Even though he was not known as a hunter or fisherman, his love for Northern Ontario was quite evident as he returned each year. In fact, he married a Sudbury girl named Justine. Louis was a family man and he and “Tina” had one daughter Linda, now the chief nursing officer at a Los Angeles hospital.

When not working, he enjoyed listening to country and western and old time fiddling music. He taught himself how to play his father’s fiddle that was given to him by his mother after his dad died.

Multi-talented in sports, Louis took up 10-pin bowling to kill time while on the road. In his free time he was constantly at a bowling alley perfecting his game. He had an average close to 218 and would bowl in pro and amateur tournaments picking up prize money.

Always looking for a new challenge, Louis and his brother Richard once bowled 40 consecutive games non stop in a Windsor bowling alley. Quite a crowd gathered to watch the Papineau boys complete the marathon from 10 am to 6 pm without stopping, such was their endurance.

It was that competitive edge that drove Louis to excel at everything he tried.

By the mid-1960s he was winding down his wrestling career. He was road weary and wanted to spend more time with his family and as he put it “live like a human being.” He asked promoter Ruby to book him a couple of nights a week around Detroit.

The Masked Devils.

On one such booking, on a Saturday evening on March 7, 1964, Louis wrestled Gino Brito in a benefit match in Garden City, Michigan. After the bout, he returned to the dressing room and within 10 minutes had fallen to one knee. He yelled to Bert Ruby for help and medical assistance arrived shortly.

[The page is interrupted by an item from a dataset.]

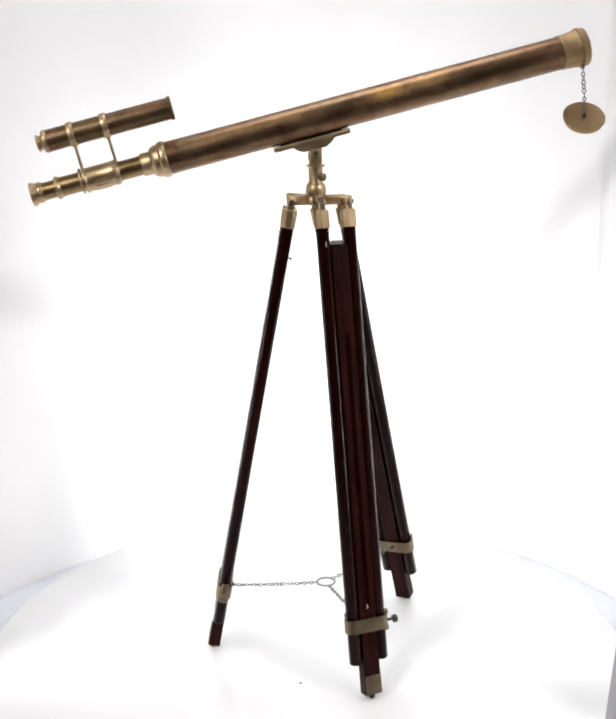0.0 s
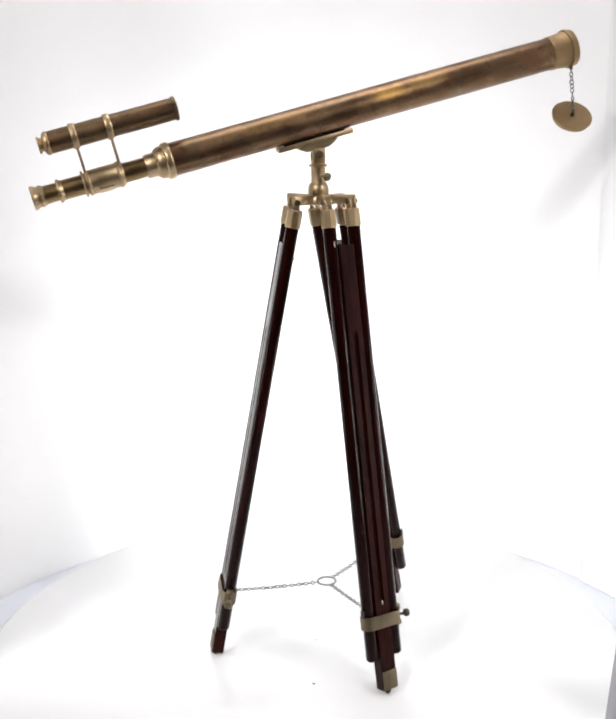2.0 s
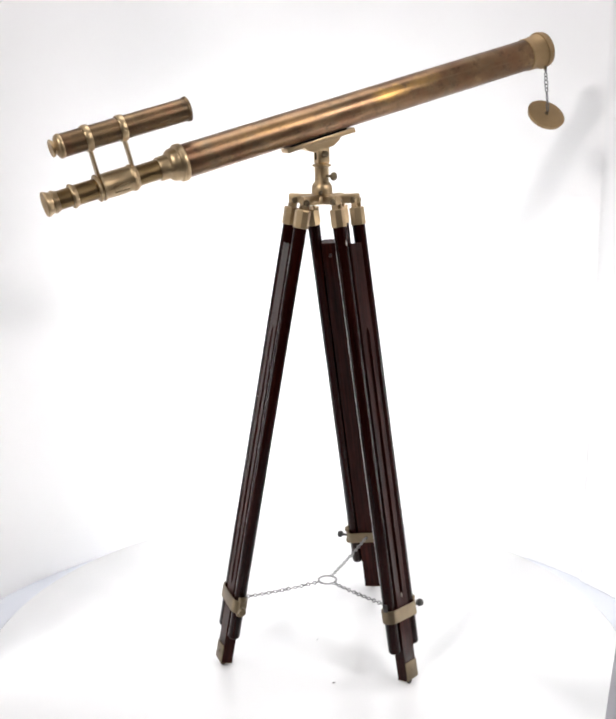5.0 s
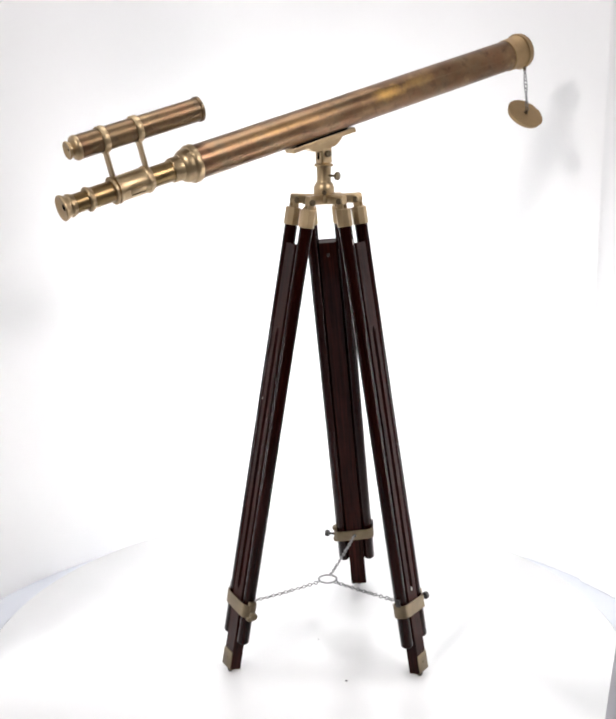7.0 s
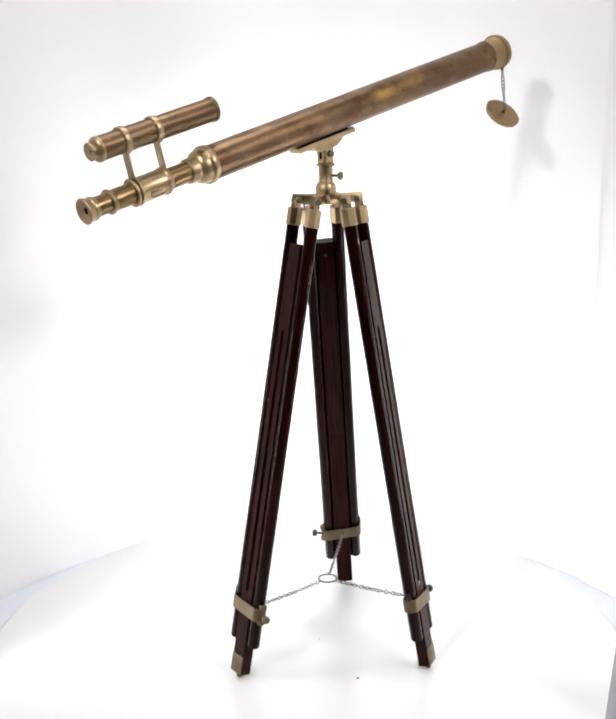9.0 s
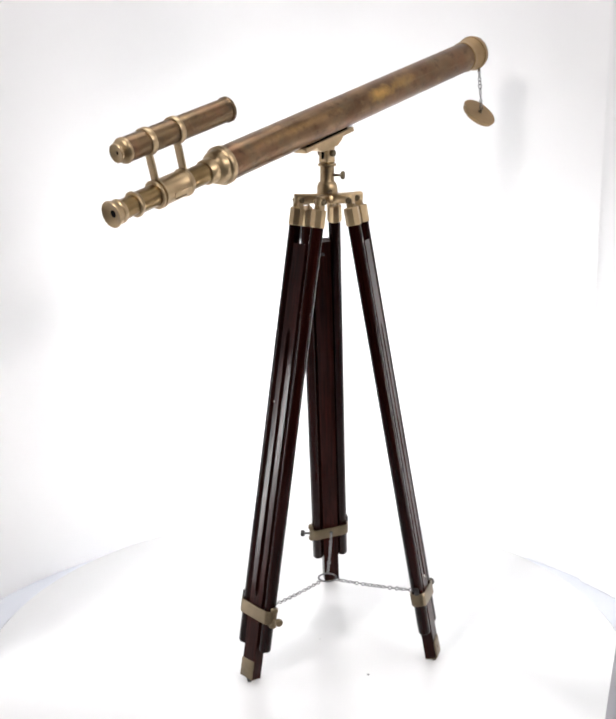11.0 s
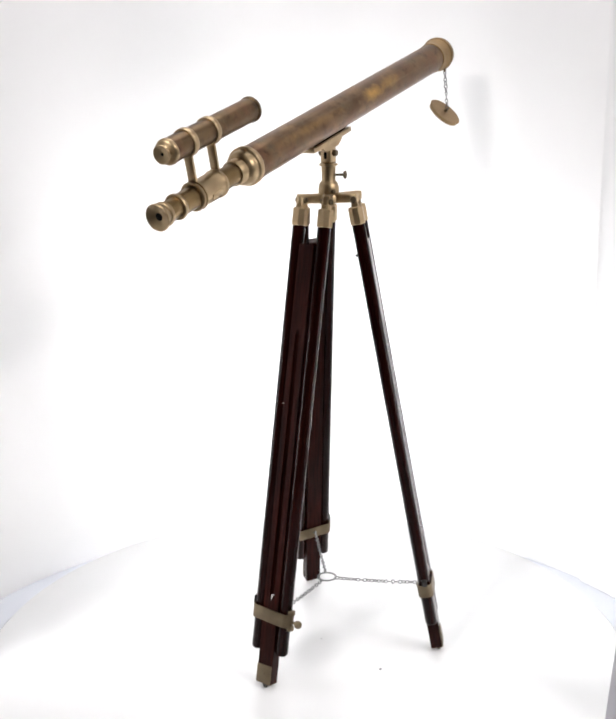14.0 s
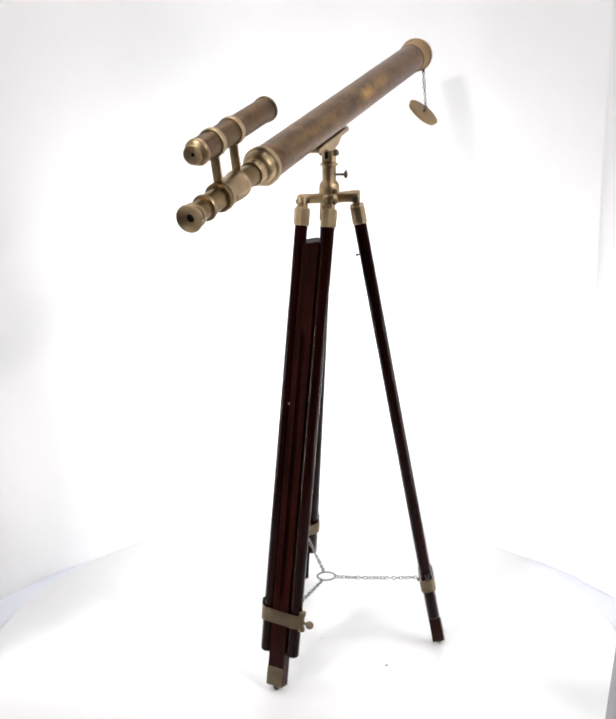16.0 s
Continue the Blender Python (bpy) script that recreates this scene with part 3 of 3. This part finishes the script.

He was given an injection and mouth-to-mouth resuscitation by a doctor. The fire department also worked on him for 30 minutes with a resuscitator without success. Sister Lenore Gibb, a Catholic nun and family friend, recalled that several fans ran to a neighboring church for a priest to perform the last rites.

A clipping from 1952.

A massive heart attack had pinned Papineau for the three count, a feat that many opponents had failed to do for 17 years.

His death shocked his family and the wrestling world but none more so than his friend Larry Kasaboski. The northern promoter had just learned the day before that their mutual friend, Rocco Columbo had died in a Seattle hotel room at the age of 34. The trio had been together as a big part of the Northern Ontario wrestling scene for over a decade. Later that same year, Larry Chene died in a highway accident and suddenly the game had lost three of its most energetic performers.

Although quite young at the time, Papineau’s daughter Linda has retained an indelible memory of her dad through childhood flashbacks and stories from her mother and relatives.

“He was quite a character,” muses Linda, “funny and quirky, a little ahead of his time I think, always seeing the funny side of life. My mother and he met at the arena in Sudbury after one of his matches. I am told they were almost inseparable after that first encounter.”

Linda experienced a “normal” childhood like the offspring of many wrestlers, traveling with parents throughout North America.

“I was ‘born in a trunk’ as they say,” she reflects today, referring to the nomadic lifestyle of a wrestling family. The young Papineau family traveled throughout Northern Ontario, Tennessee, North Carolina and Oklahoma among other places.

At 36, Papineau accomplished much more than the average person experiences in a lifetime. His was a life well lived. His was a career both honourable and respected and well worth remembering.